Last week, some 52 years later and still with good eyes and with my hopes of having to wear glasses long since faded,  I went to the eye Dr. and was told I need surgery.  My eyes are starting to catch up with my age…sigh… and although not necessary immediately, I was told that lens replacement will improve my vision immensely,  my vision that I didn’t realize was compromised.  Although I don’t have cataracts… yet… I will soon enough so the lens replacement surgery would be a proactive move.  I stopped giving the Dr. full attention upon hearing the word “cataract”.    I remember when I turned 50 and the AARP information started filling my mailbox.  AARP?  Seriously?  I felt like I had started getting some other persons mail… some old person, not me.  Cataracts make AARP sound like a subscription to Glamour magazine.

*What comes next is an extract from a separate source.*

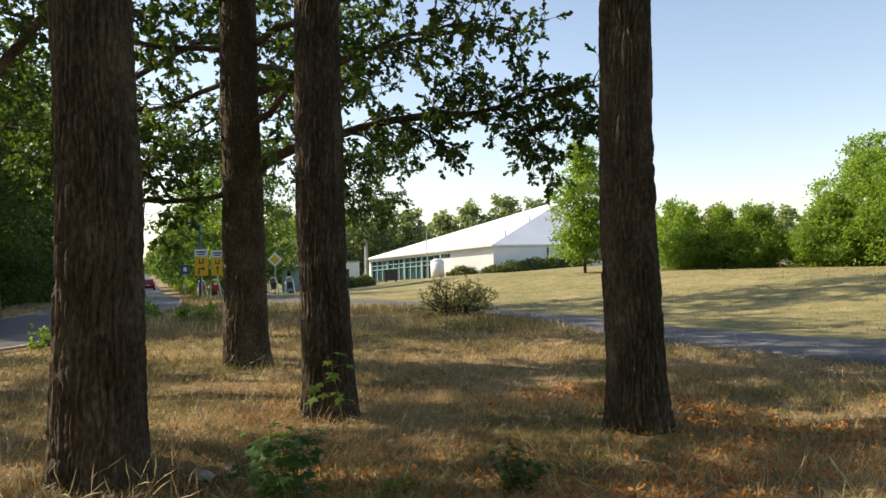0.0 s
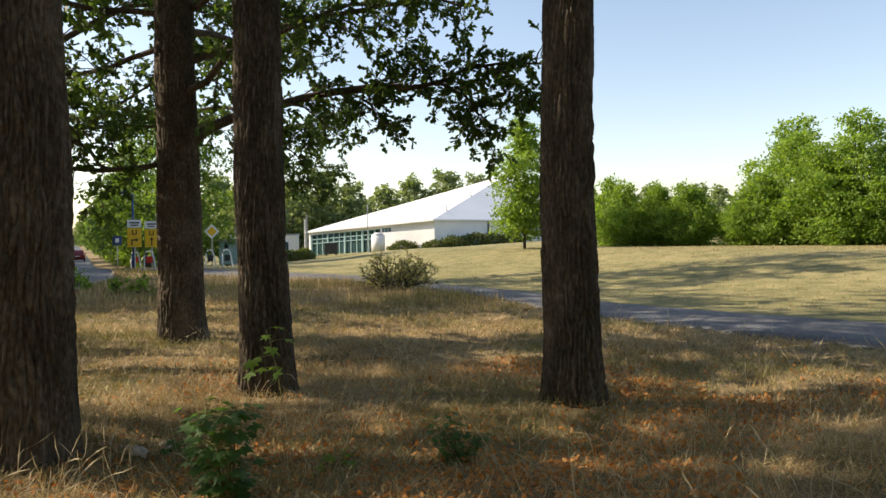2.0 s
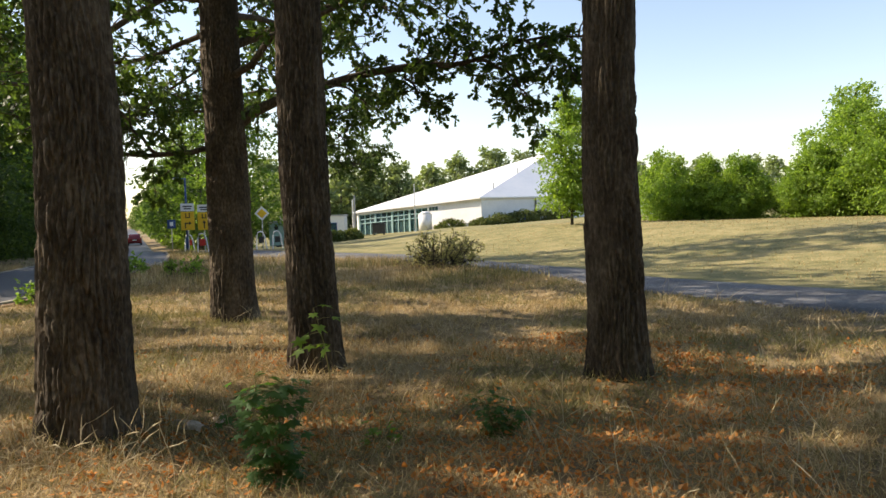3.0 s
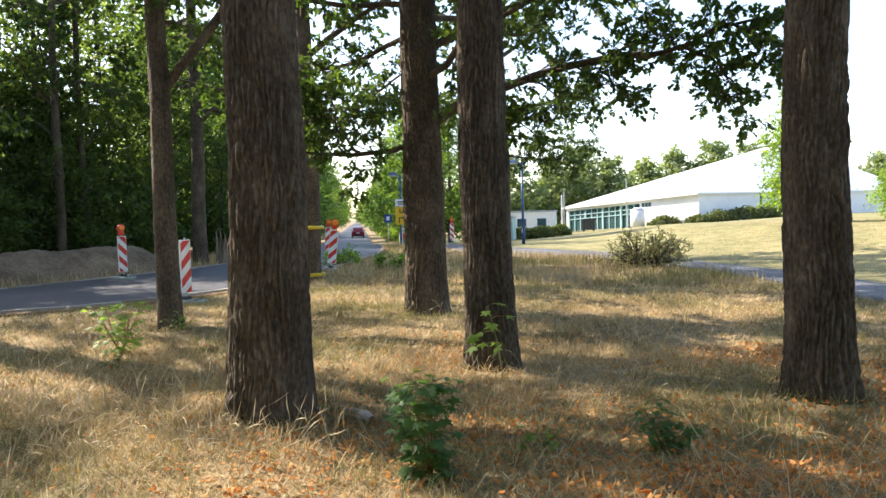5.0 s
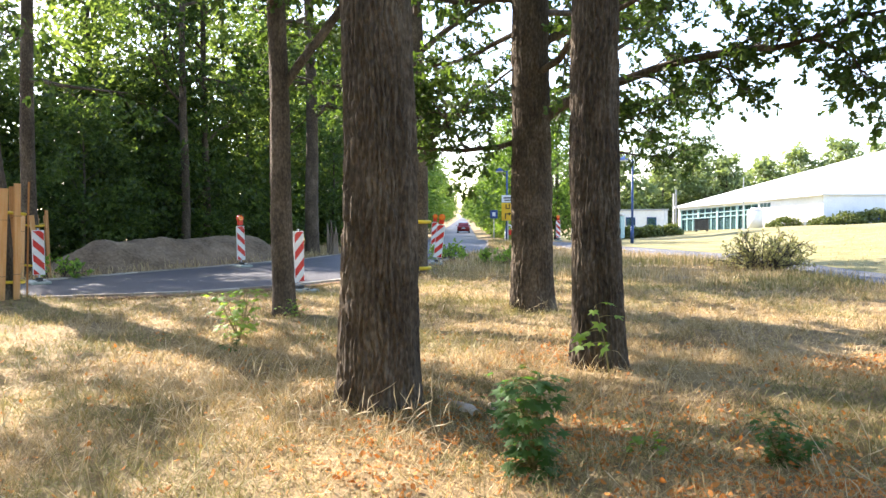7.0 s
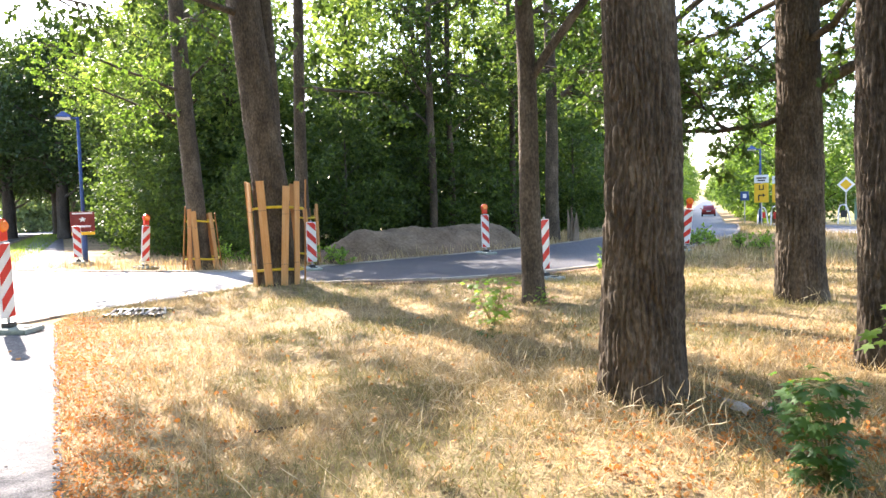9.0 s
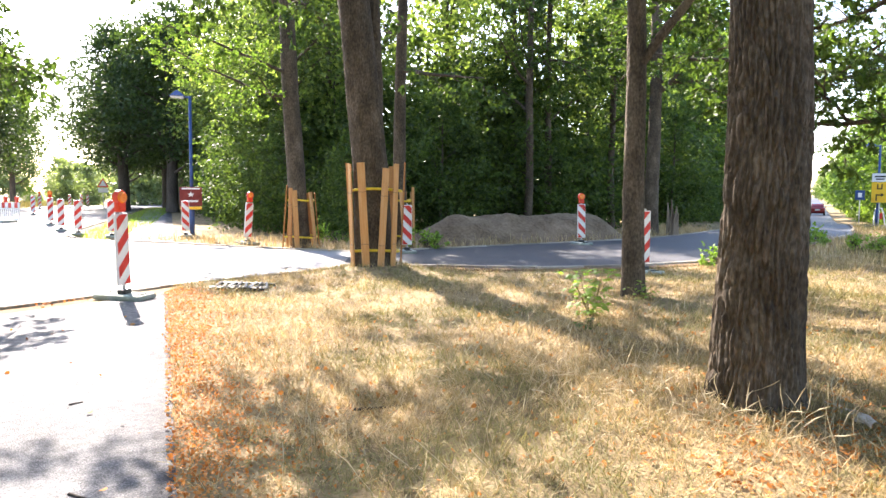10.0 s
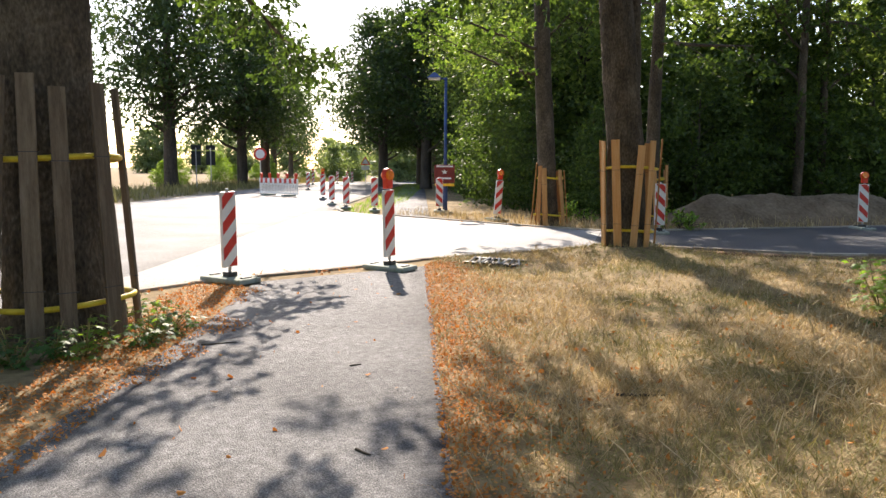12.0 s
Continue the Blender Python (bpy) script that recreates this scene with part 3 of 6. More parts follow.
def oak(name_label, x, y, diam, height, seed, lean=(0, 0), limbs=(), crown_base=5.0, crown_r=4.0, boughs=16, sprays=8, count=12,
        leaf=0.115, stems=(), group="oaks on the verge", sides=48, rings=90, furrow=0.02, top_leaf=0.165, low=-9, sunlit_low_mat=None, lines=(), top=0.45, density=1.0):
    """An oak: furrowed trunk, low limbs (azimuth, height, length, rise, radius, sprays, bend) or lines of points,
    further stems (azimuth, height, length, rise, radius), and a crown of boughs."""
    rs = np.random.RandomState(seed)
    z0 = h(x, y) - 0.06
    tree = thing("oak_tree", Matrix.Translation((x, y, z0)), name_label, "tree", group)
    tip = np.array([lean[0] * height, lean[1] * height, height])
    line = [tip * s + np.array([0.05 * math.sin(3 * s * 3 + seed), 0.05 * math.cos(4 * s + seed), 0]) * (s > 0) for s in np.linspace(0, 1, 9)]
    r = diam / 2
    put("trunk", trunk_mesh("trunk", line, np.linspace(r * 1.08, r * top, 9), sides, rings, furrow, seed), tree)
    at = lambda z: tip * (z / height)
    high, fine, pieces = [], [], []
    for az, z, length, rise, rad, n2, bend in limbs:
        P = wander(at(z), (math.cos(radians(az)), math.sin(radians(az)), rise), length, rs, 9, bend)
        put("limb", mesh_from("limb", *join(spray_limb(P, rad, rs, n2, 1.0, 7, 9, fine)), BARK), tree)
    for points, rad, n2, len2, nleaf in lines:
        P = bend_line(points, 14, rs)
        put("limb", mesh_from("limb", *join(spray_limb(P, rad, rs, n2, len2, 8, nleaf, fine, flat=0.55)), BARK), tree)
    for az, z, length, rise, rad in stems:
        P = wander(at(z), (math.cos(radians(az)), math.sin(radians(az)), rise), length, rs, 8, 0.02)
        put("stem", trunk_mesh("stem", P, np.linspace(rad, rad * 0.6, 9), 36, 70, furrow, seed + 5, 0.0), tree)
        pieces += spray_limb(P[4:], rad * 0.6, rs, 6, 1.6, 7, count, high, False)
    for i in range(boughs):
        z = crown_base + (height - crown_base) * (i + rs.uniform(0, 1)) / boughs
        az = i * 2.4 + rs.uniform(-0.5, 0.5)
        L = crown_r * rs.uniform(0.75, 1.15) * (1.0 - 0.45 * max(0, (z - crown_base) / (height - crown_base + 0.01)))
        P = wander(at(min(z, height * 0.97)), (math.cos(az), math.sin(az), rs.uniform(0.1, 0.6)), L, rs, 6, 0.16, -0.02)
        pieces += spray_limb(P, 0.04 + 0.01 * L, rs, int(sprays * 1.4 * density), 1.5, 6, count, high, False, twig=0.5)
    if pieces:
        tagged(put("branchwork", mesh_from("branchwork", *join(pieces), BARK), tree), kind="stuff")
    if high:
        put("crown", mesh_from("crown", *leaf_fans(*gather(high, low), top_leaf, rs, False), OAK_LEAF, False), tree)
    if fine:
        put("low_leaves", mesh_from("low_leaves", *leaf_fans(*gather(fine, low), leaf, rs), sunlit_low_mat or OAK_LEAF, False), tree)
    return tree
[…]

While at my recent eye exam,  my overachieving self stepped in and painstakingly tried to distinguish the letters in just one more row, feeling discouraged that I couldn’t read the bottom row at all.  I couldn’t help but think of the time I tried so hard to flunk the test to get the glasses, blue frames please, that I so desperately wanted.  Although I know this is a very common procedure, I’m still a bit uncomfortable with the idea of someone working on my eyes, making the idea of glasses sound not so bad.

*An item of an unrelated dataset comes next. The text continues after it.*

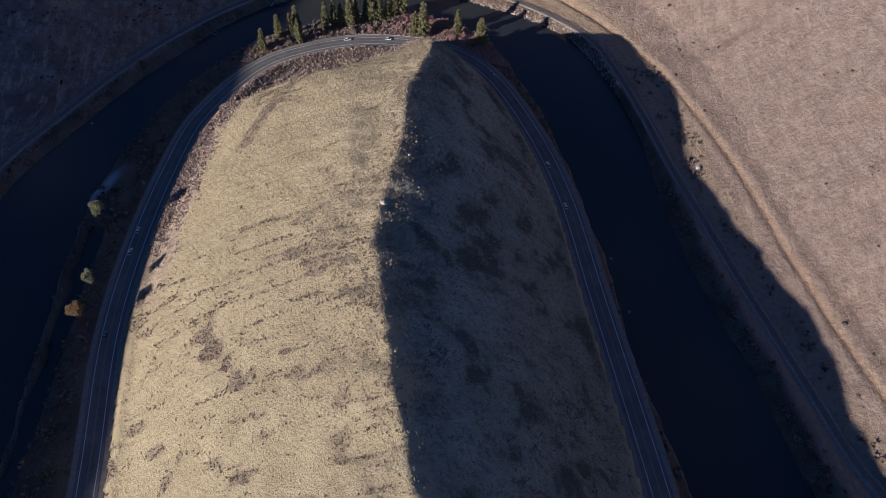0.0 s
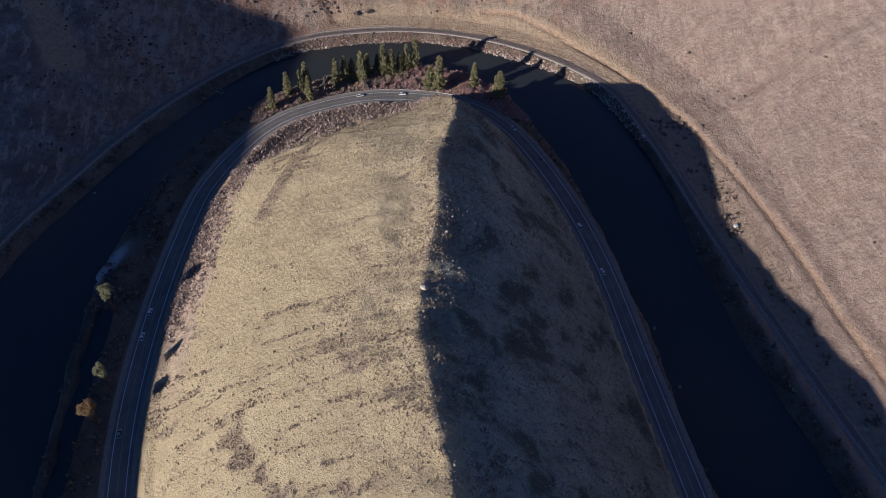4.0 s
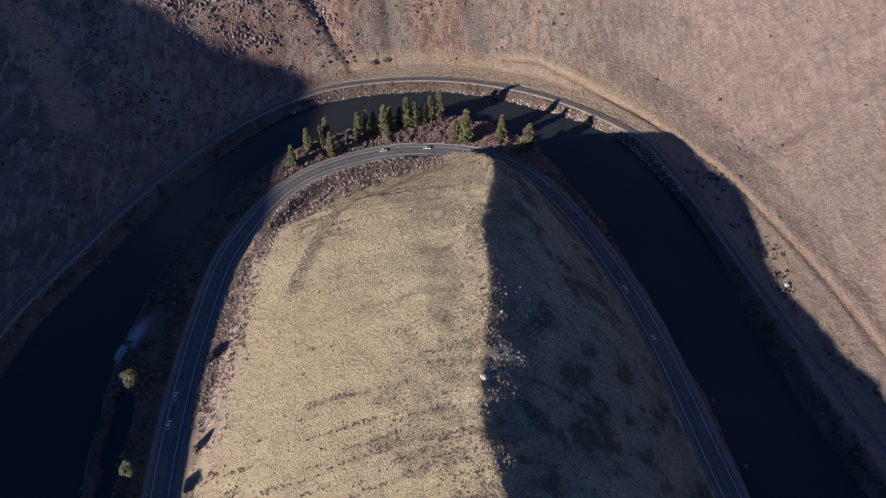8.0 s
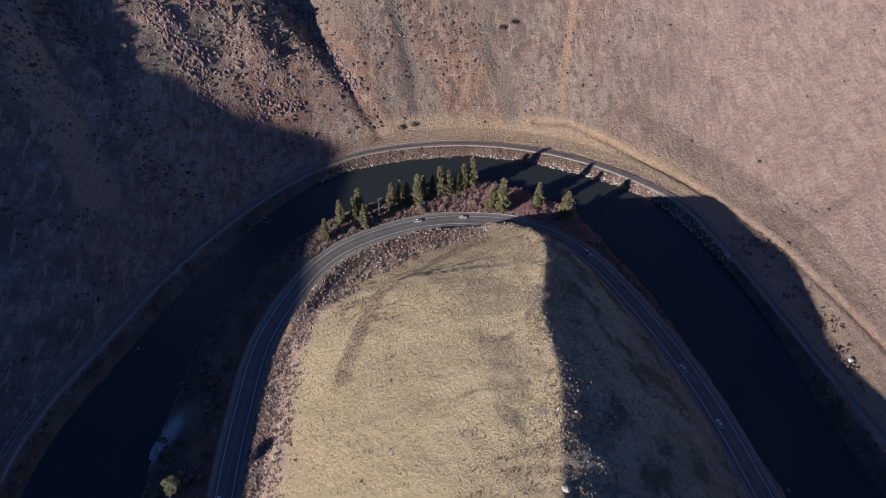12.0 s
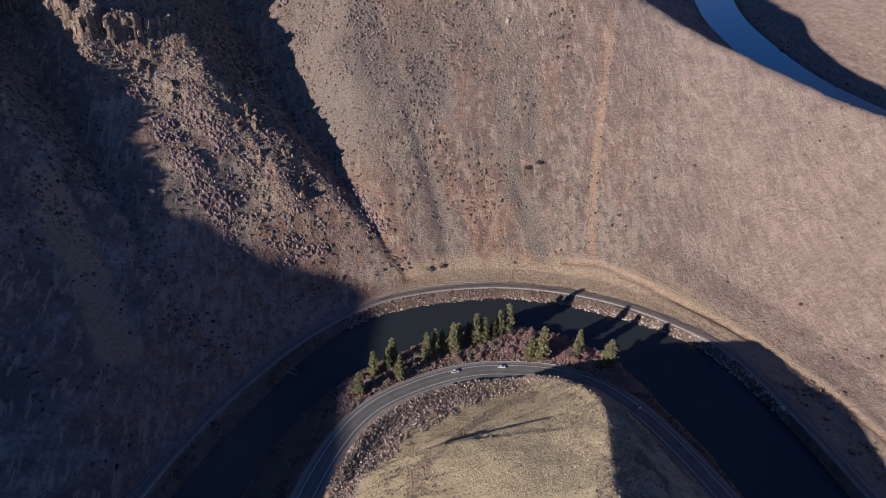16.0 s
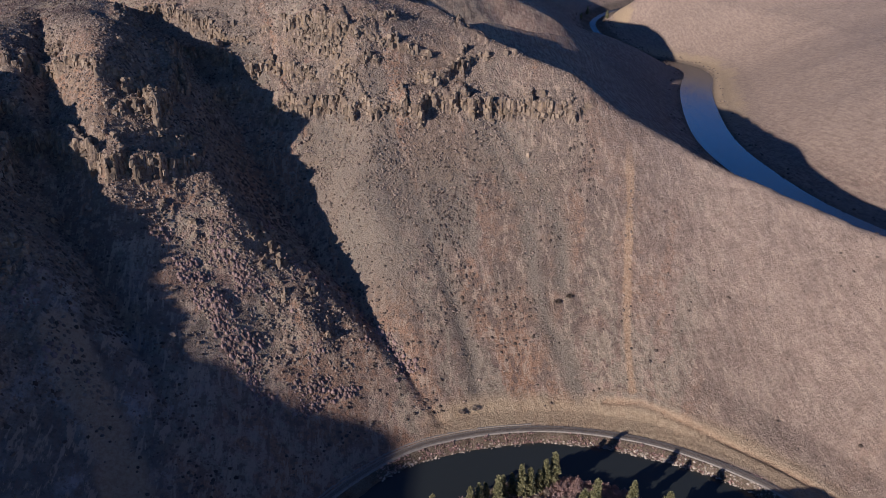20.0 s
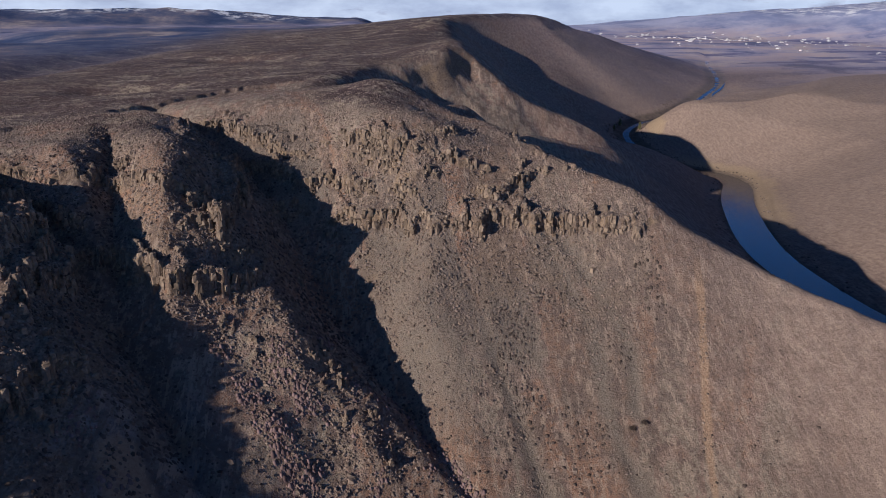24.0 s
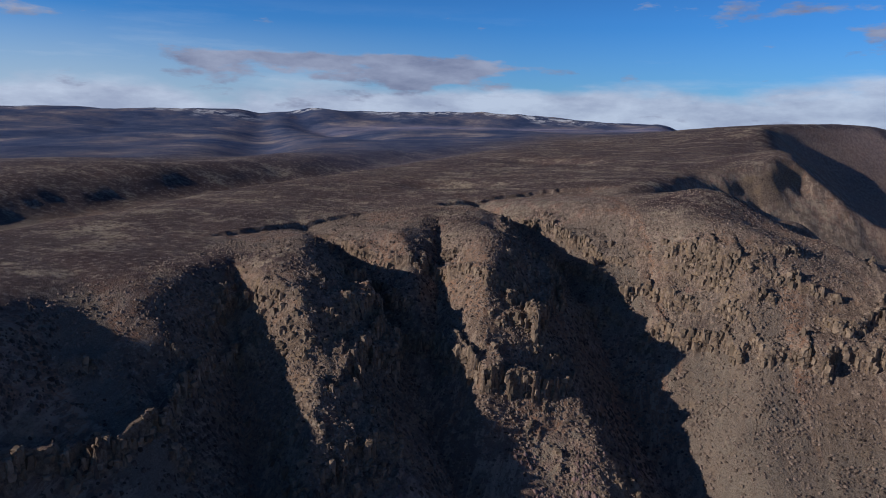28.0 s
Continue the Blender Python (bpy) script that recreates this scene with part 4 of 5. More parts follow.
sx, sy, sa = along_line(RAIL_F, 0.62)
keep = (sy > 60)
co, fa = boxes(np.stack([sx, sy, np.full(sx.shape, 5.02), sa + math.pi / 2], -1)[keep], (2.5, 0.23, 0.14))
sleepers = new("sleepers", quick_mesh("sleepers", co, fa, False))
sleepers.data.materials.append(TIMBER)
sleepers.parent = railbed
tagged(sleepers, "dark timber sleepers", kind="stuff")

# the second bend of the river, past the far spur
water_b = tagged(ribbon("far_water", RIVER_B, -26, 26, base_rise(RIVER_B[:, 0], RIVER_B[:, 1]) * 0.985 + 0.6, WATER), "blue river reach beyond the far spur", "river", kind="structure")
# ---- helpers for things ----
def part(name, bm, material, parent, label=""):
    """Links a bmesh as one mesh object under a thing or a part."""
    me = bpy.data.meshes.new(name)
    bm.to_mesh(me)
    bm.free()
    me.materials.append(material)
    ob = new(name, me)
    ob.parent = parent
    return tagged(ob, label)


def mesh_part(name, me, material, parent, label=""):
    me.materials.append(material)
    ob = new(name, me)
    ob.parent = parent
    return tagged(ob, label)


def tube(bm, points, radii, sides=6):
    rings = []
    for p, r in zip(points, radii):
        rings.append([bm.verts.new((p[0] + r * math.cos(2 * math.pi * k / sides), p[1] + r * math.sin(2 * math.pi * k / sides), p[2])) for k in range(sides)])
    for r0, r1 in zip(rings[:-1], rings[1:]):
        for k in range(sides):
            bm.faces.new((r0[k], r0[(k + 1) % sides], r1[(k + 1) % sides], r1[k]))
    bm.faces.new(rings[-1])


def tufts(rng, centres, sizes, blades=6, flat=0.7):
    """Small sprays of pointed leaves about each centre, as arrays."""
    n = len(centres)
    d = rng.normal(size=(n, blades, 3))
    d[..., 2] = d[..., 2] * flat + 0.25
    d /= np.linalg.norm(d, axis=-1)[..., None]
    side = np.cross(d, rng.normal(size=(n, blades, 3)))
    side /= np.linalg.norm(side, axis=-1)[..., None] + 1e-9
    s = np.asarray(sizes)[:, None, None] * rng.uniform(0.7, 1.3, (n, blades, 1))
    c = np.asarray(centres)[:, None, :]
    co = np.stack([c - d * s * 0.15, c + d * s * 0.45 + side * s * 0.30, c + d * s, c + d * s * 0.45 - side * s * 0.30], 2).reshape(-1, 3)
    return co, np.arange(len(co)).reshape(-1, 4)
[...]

I was offered  the disposable glasses when I was getting ready to leave, in case I  didn’t have “real” sunglasses with me,  and was surprised that they didn’t seem to have changed over the decades.  Thankfully, I had real sunglasses with me so turned them down.   Seriously?  I wore those in public for TWO days?  20/20 vision doesn’t necessarily mean an accurate or clear perspective when you go beyond the eye charts.  Thank goodness for maturity, even if aging eyes is part of the package.